Vou abrir o Blog com a exposição que fechou meu 2011 (e fechou bem, diga-se de passagem). Aproveitei, no meu recesso de fim de ano, uma terça-feira abafada para ir ao MASP sem gastar o dinheiro que não tinha sobrevivido ao Natal.
Confesso que não conhecia Sigmar Polke (1941-2010), mas foi um prazer vê-lo de perto. Suas obras têm uma familiaridade estranha e desconcertante que nos impele a pensar nas relações cotidianas que travamos com o mundo.
Sem Título (impressão escolar), 1972
Segundo o texto de apresentação da exposição Sigmar Polke – Realismo Capitalista e outras Histórias Ilustradas, ele entrou firme na cena artística nos anos 60 quando, com Gerhard Ritcher e Konrad Fischer, realizou uma performance intitulada Realismo Capitalista, que mais tarde batizou um movimento que ironizava o Realismo Socialista da União Soviética e questionava a postura acrítica da arte ocidental, que aderira aos valores e vetores do mercado, fortemente representada pela arte pop.
Casa de Final de Semana, 1967-68
A primeira obra que vi na exposição foi Casa de Final de Semana, 1967-68, que me remeteu àquela sensação agradável de se passar um fim de semana tranqüilo em uma casa de campo ou de praia – acho que isso foi minha necessidade de férias falando. Mas, ao passo que as obras dialogavam comigo, deixavam transparecer um inegável sarcasmo, que se manteve presente independente das mudanças de estilo adotadas pelo artista. 

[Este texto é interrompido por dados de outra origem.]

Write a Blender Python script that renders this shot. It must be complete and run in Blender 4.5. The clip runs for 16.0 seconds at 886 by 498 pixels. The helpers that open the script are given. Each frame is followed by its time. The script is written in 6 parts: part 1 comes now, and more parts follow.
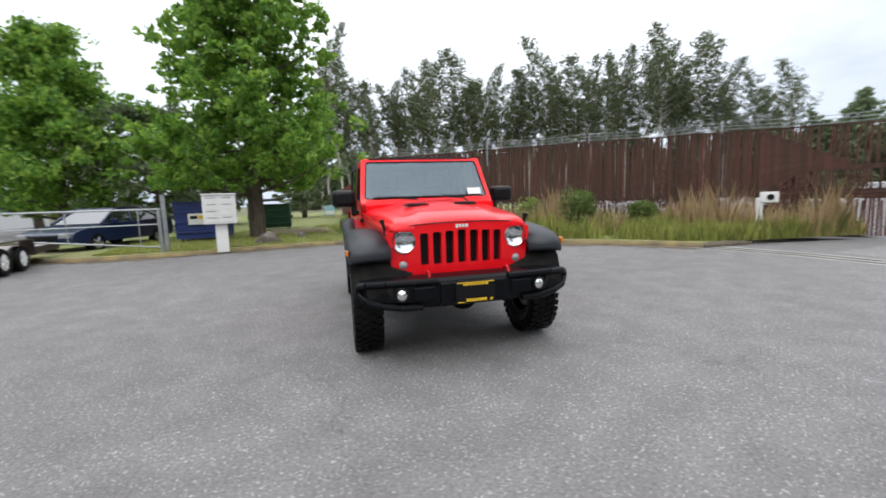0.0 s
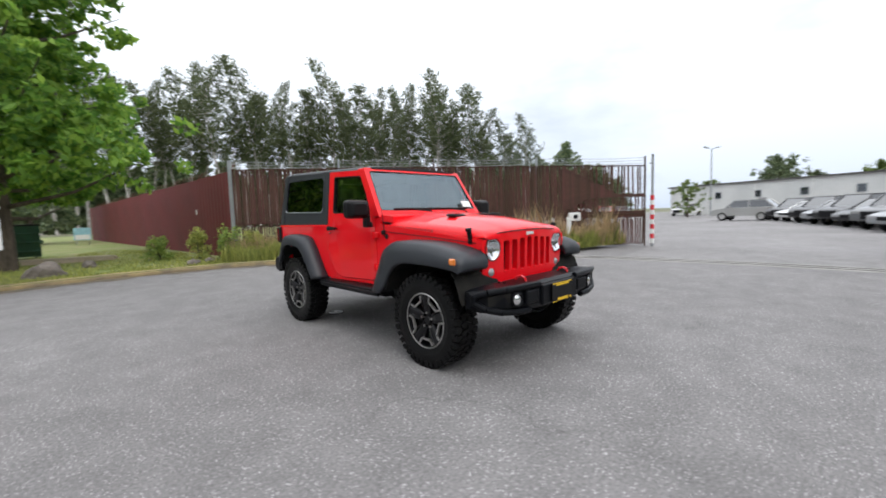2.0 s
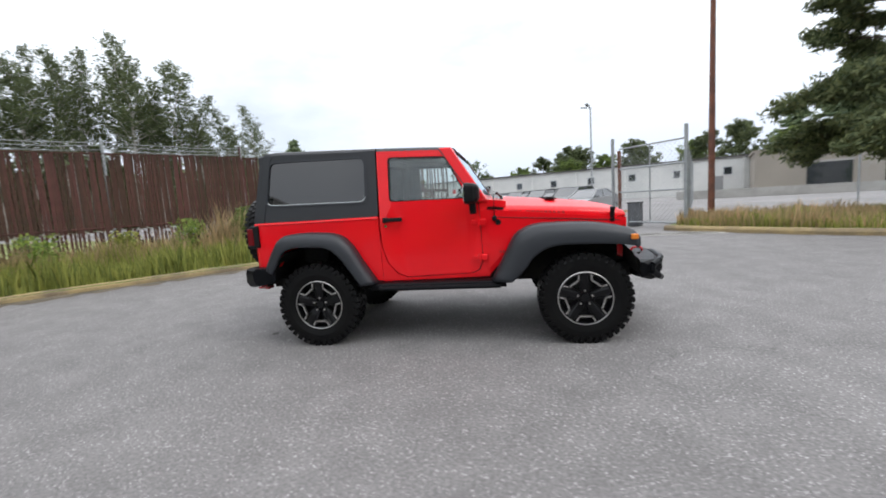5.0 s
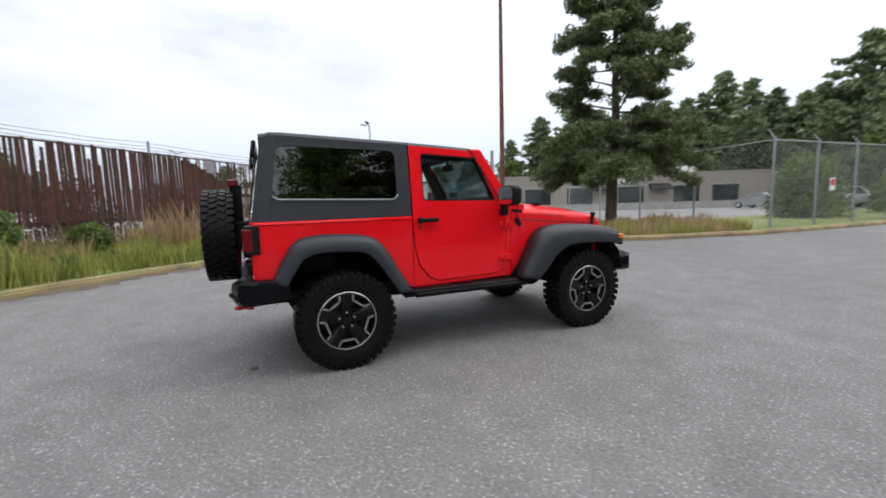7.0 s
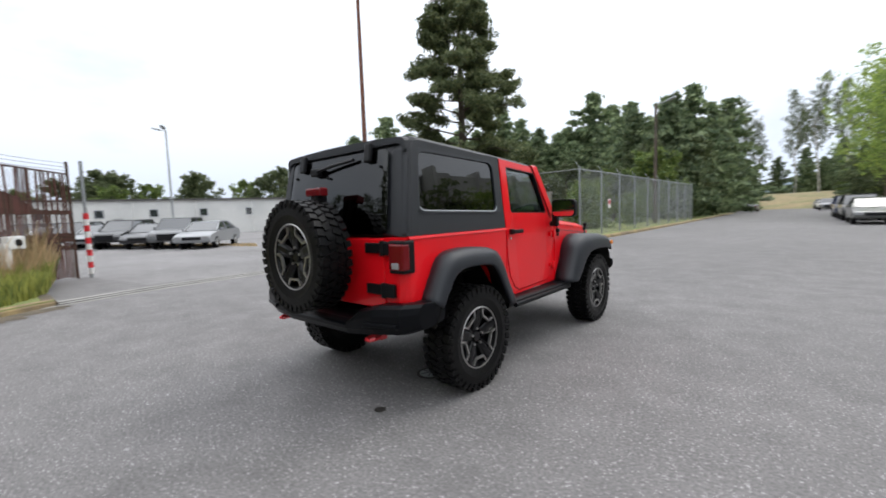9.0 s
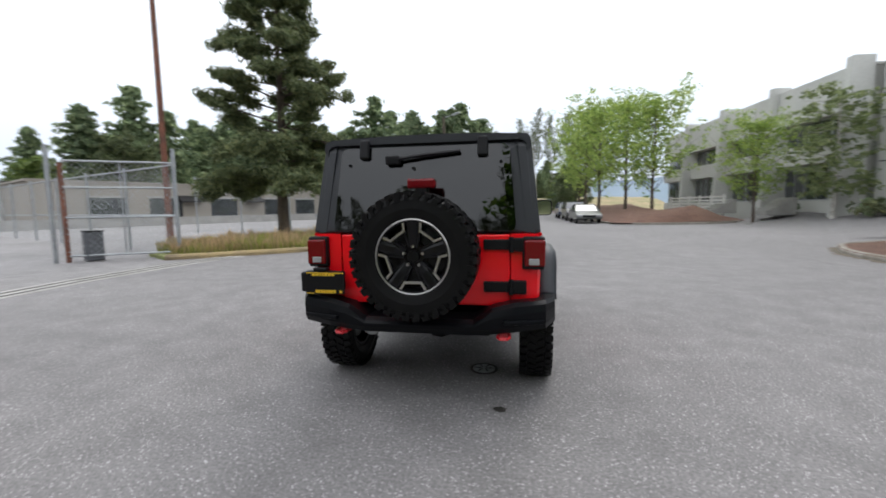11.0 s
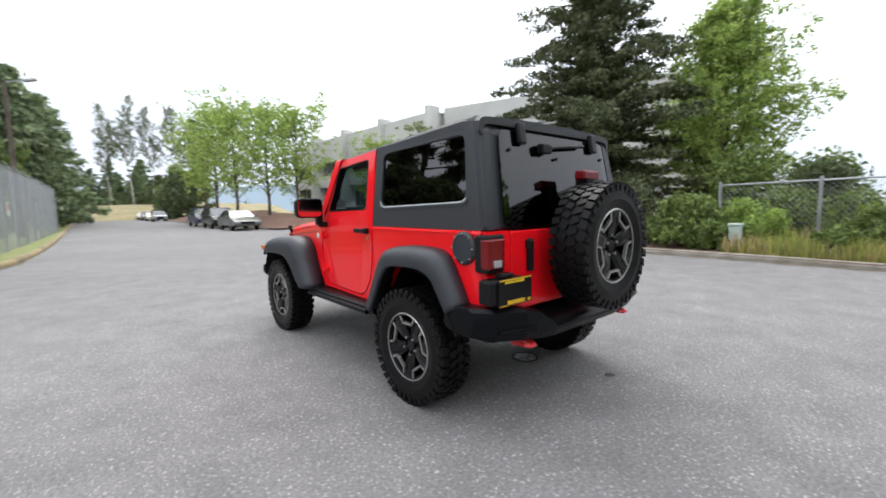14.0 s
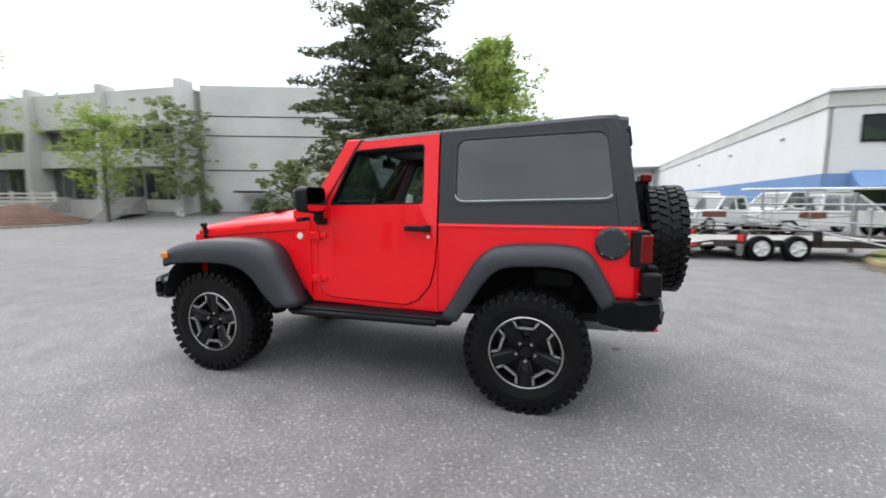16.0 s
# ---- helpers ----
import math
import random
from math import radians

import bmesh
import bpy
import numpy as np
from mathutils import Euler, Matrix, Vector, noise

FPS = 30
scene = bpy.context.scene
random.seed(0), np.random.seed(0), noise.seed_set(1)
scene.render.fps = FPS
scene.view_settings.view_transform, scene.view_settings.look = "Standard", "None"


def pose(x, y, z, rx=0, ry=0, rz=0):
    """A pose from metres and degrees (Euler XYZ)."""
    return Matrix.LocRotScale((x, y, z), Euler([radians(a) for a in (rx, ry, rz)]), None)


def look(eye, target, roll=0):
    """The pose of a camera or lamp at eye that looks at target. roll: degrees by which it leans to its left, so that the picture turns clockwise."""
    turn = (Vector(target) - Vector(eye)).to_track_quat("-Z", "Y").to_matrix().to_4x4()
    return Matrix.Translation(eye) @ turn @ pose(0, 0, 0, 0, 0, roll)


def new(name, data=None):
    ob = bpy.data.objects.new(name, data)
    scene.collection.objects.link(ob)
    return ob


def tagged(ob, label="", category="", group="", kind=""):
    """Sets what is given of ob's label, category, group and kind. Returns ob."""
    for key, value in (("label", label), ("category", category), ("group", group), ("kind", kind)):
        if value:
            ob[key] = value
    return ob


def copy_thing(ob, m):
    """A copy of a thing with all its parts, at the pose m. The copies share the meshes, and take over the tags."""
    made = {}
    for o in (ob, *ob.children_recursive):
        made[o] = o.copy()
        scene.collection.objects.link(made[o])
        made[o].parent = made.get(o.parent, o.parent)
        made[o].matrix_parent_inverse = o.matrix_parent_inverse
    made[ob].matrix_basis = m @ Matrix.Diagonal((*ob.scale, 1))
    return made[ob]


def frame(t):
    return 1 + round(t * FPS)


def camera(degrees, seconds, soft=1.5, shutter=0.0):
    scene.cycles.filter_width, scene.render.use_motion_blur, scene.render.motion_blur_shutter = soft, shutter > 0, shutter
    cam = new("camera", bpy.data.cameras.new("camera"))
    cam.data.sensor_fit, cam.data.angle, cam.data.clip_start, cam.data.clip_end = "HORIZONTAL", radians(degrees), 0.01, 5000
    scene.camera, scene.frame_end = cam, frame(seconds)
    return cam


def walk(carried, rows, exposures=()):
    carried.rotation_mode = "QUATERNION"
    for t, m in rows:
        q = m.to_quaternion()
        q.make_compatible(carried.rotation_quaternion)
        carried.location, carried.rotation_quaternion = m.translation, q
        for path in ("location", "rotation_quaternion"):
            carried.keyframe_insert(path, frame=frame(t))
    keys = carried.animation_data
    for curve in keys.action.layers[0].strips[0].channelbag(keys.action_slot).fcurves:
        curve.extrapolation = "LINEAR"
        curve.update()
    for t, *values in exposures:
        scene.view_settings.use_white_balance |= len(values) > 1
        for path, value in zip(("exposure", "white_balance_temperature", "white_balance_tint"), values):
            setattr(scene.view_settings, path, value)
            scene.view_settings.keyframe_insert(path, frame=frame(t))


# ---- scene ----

Sua obra que de início apresentava ligações estéticas com a pop, passou fluidamente por pesquisas conceituais, de campos de cor e apropriações do construtivismo. Contudo, padrões que a priori remetem à arte pop, como imagens retiradas de periódicos, cartoon, cartazes, tipo de impressão, e o uso de pinceladas em forma de retículas, continuaram presentes em sua produção, mesmo por que uma forma interessante de se abordar o cotidiano é se valer do repertório imagético deste. O que o distancia dos artistas pop, no entanto, inicialmente é a sua abordagem mais contundente dos temas, abordagem esta inundada de um caráter contestatório, que o tornou um dos artistas mais ativos não só na história da arte, mas na história de seu tempo. Para além desta percepção, a distinção fica clara ao perceber que seu estilo não é engessado, sua única constante é a experimentação. Ele transita entre pintura, desenho, fotografia, colagem, diversos tipos de impressão, se vale da palavra escrita, e mesmo sua utilização das retículas, tão caras à pop, se faz de maneira transcendental, eu diria, pois ela deixa de ser recurso pictórico para se transfigurar em matéria plástica, em mais um elemento a ser pesquisado, experimentado e extrapolado.
Sedução de Filme
O que chamou minha atenção foi o fato de encontrar beleza em meio a comentários agudos acerca da crueza de nossa sociedade. Cores vibrantes e lindas formas coexistem com mendigos e cenas de destruição. Uma combinação de sensações díspares coincidia com a impossibilidade de se categorizar Polke, um artista tão múltiplo quanto a própria arte contemporânea.
A curadoria caprichosa de Teixeira Coelho e Tereza de Arruda facilitou a fruição, com um texto de apresentação impecável e salas que conseguiram separar em nichos, na medida do possível, a grandiosa produção mostrada. Grandiosa tanto em qualidade quanto em quantidade, já que contava com mais de 200 trabalhos, incluindo os originais da série Day by Day, premiada na XIII Bienal de Arte de São Paulo, quando apresentada em formato menor, e que configura um espetáculo cítrico à parte.
         A única ressalva que faço é para a falta de tradução de alguns trechos – o que ocorre em todas as exposições que já fui – já que a palavra é parte importante da obra de Polke. Mas, nem de longe, este fato atrapalhou o desempenho da mostra, que possibilitou aos brasileiros um encontro inesquecível com um dos ícones da arte alemã.
         Quem ainda não viu a exposição corra que ainda dá tempo! Ela fica em cartaz até o dia 29 de janeiro.